AIM OF THE TASK:
Stop after the line with "scene.render.fps = FPS": repeat exactly every line before it, beginning with the first, and that line itself.

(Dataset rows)
———
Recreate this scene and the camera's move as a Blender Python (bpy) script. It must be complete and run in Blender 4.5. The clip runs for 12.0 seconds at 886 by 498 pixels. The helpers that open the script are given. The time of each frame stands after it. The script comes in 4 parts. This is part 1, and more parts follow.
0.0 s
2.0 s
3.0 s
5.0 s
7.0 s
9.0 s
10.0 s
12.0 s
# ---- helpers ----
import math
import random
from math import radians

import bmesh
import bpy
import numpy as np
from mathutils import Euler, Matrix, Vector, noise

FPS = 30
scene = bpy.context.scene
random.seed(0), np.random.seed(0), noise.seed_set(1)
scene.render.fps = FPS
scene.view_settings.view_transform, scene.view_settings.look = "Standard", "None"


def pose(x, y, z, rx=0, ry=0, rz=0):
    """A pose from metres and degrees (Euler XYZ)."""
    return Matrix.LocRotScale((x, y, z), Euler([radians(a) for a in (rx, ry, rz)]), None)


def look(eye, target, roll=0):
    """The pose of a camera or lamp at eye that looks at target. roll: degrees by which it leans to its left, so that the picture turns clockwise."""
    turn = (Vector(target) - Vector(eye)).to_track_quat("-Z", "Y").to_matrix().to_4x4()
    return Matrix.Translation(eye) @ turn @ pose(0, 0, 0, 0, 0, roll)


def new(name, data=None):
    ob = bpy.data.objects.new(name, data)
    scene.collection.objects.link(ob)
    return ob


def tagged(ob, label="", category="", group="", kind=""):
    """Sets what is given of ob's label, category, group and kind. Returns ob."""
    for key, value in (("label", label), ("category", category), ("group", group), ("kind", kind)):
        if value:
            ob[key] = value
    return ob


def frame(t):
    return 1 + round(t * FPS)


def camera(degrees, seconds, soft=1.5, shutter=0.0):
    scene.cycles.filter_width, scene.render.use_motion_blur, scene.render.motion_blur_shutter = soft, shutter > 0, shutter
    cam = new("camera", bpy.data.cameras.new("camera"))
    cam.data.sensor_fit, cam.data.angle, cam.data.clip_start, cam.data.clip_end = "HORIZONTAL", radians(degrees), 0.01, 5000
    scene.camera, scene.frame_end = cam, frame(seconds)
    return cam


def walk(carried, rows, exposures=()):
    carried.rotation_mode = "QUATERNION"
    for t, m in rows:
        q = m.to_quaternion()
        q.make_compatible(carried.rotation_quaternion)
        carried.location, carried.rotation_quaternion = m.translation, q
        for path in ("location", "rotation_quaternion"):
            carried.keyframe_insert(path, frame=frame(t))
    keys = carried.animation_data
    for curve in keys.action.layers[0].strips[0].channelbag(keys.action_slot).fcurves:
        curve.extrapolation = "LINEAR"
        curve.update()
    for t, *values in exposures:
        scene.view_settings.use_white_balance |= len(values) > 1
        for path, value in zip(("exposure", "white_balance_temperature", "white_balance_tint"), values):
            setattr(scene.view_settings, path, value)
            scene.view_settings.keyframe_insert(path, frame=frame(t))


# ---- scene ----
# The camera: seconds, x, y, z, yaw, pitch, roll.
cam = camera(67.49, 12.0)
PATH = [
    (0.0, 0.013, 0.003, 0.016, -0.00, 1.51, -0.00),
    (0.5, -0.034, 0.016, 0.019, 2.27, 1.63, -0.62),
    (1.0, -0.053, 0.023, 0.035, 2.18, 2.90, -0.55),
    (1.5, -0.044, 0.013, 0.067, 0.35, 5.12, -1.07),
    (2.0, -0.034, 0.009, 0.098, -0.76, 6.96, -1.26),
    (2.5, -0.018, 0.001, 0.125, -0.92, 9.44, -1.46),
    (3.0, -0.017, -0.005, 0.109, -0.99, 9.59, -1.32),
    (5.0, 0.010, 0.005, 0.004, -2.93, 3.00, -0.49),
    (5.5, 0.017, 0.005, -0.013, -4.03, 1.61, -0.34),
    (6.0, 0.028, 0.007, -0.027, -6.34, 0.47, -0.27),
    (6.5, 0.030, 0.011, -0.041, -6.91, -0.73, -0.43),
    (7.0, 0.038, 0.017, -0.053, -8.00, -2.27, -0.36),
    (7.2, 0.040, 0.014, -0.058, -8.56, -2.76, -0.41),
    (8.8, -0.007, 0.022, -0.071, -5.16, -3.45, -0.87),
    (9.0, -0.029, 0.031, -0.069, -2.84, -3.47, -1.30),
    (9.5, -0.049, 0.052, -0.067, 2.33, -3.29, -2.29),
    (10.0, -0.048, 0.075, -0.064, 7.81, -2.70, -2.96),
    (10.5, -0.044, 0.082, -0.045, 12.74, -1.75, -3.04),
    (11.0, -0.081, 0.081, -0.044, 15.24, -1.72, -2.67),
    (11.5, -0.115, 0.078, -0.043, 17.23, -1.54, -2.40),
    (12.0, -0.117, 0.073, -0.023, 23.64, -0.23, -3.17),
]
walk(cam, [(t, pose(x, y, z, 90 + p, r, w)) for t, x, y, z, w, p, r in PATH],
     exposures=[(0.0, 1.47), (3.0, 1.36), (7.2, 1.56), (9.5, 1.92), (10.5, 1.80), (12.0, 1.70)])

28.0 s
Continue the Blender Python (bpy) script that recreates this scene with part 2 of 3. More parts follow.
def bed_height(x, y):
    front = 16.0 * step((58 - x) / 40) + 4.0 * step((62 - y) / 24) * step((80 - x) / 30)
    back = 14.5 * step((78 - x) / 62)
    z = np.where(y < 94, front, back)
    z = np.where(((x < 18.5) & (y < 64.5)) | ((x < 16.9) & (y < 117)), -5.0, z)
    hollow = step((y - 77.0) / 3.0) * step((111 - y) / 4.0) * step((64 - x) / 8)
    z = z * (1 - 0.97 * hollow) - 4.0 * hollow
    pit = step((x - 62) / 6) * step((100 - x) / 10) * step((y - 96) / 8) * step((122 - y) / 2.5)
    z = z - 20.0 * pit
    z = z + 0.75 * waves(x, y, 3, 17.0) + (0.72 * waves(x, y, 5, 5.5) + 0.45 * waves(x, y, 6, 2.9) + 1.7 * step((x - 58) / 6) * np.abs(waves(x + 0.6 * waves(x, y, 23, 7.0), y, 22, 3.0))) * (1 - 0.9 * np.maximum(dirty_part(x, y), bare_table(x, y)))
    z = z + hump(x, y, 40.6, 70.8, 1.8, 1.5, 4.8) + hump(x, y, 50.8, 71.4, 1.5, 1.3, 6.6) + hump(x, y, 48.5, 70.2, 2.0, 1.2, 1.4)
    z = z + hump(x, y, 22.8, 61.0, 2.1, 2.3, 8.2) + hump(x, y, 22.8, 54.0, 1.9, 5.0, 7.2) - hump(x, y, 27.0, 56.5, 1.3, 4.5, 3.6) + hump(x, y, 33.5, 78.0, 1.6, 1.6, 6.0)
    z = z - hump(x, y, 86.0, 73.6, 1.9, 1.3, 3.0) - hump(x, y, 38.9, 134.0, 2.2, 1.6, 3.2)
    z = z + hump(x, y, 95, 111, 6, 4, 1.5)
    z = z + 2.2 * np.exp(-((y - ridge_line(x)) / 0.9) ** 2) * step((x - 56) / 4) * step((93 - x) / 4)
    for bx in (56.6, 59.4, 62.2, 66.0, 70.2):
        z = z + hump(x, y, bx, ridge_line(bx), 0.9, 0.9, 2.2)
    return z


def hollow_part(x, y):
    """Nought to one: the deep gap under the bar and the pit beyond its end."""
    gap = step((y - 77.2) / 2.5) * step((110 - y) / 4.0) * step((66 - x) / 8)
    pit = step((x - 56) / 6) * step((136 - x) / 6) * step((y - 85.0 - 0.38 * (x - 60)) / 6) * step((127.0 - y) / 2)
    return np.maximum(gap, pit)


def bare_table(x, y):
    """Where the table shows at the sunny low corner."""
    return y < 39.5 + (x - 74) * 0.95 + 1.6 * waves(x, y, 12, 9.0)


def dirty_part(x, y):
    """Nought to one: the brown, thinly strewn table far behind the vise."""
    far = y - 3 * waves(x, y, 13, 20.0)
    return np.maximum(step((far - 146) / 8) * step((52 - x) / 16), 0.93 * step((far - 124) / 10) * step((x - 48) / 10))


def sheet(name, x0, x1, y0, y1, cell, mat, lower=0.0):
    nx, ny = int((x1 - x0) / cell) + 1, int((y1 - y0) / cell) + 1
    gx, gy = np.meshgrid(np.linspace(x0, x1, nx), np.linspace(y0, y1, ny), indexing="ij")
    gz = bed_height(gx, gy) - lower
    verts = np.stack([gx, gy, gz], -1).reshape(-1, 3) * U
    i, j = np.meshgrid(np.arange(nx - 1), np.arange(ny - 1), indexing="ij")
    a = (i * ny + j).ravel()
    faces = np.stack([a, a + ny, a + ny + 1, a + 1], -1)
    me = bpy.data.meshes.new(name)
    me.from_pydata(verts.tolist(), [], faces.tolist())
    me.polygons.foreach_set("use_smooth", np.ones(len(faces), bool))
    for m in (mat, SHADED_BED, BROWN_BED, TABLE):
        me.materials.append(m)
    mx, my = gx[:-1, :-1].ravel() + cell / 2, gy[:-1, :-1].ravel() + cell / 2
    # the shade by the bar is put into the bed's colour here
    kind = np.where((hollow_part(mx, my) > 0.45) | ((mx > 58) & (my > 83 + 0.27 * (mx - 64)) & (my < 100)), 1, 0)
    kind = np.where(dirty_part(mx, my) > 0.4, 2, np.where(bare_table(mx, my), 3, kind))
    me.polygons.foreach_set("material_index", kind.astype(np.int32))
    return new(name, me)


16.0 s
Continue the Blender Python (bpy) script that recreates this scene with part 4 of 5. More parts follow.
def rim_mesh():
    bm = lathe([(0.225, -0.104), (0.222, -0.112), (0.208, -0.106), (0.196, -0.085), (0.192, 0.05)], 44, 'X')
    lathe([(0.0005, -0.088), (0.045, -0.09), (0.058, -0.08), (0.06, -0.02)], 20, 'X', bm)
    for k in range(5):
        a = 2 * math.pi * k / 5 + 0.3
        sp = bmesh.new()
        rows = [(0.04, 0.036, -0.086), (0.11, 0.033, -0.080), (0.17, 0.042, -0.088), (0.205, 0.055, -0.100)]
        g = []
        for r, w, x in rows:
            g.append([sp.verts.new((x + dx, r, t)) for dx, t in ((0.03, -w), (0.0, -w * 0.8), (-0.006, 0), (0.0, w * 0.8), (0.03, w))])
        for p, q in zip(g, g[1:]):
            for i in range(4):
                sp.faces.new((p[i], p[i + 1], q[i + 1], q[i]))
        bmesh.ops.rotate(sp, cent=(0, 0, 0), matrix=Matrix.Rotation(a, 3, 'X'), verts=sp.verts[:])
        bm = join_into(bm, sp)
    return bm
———
ANSWER FOR THIS EXERCISE:
Recreate this scene and the camera's move as a Blender Python (bpy) script. It must be complete and run in Blender 4.5. The clip runs for 12.0 seconds at 886 by 498 pixels. The helpers that open the script are given. The time of each frame stands after it. The script comes in 4 parts. This is part 1, and more parts follow.
0.0 s
2.0 s
3.0 s
5.0 s
7.0 s
9.0 s
10.0 s
12.0 s
# ---- helpers ----
import math
import random
from math import radians

import bmesh
import bpy
import numpy as np
from mathutils import Euler, Matrix, Vector, noise

FPS = 30
scene = bpy.context.scene
random.seed(0), np.random.seed(0), noise.seed_set(1)
scene.render.fps = FPS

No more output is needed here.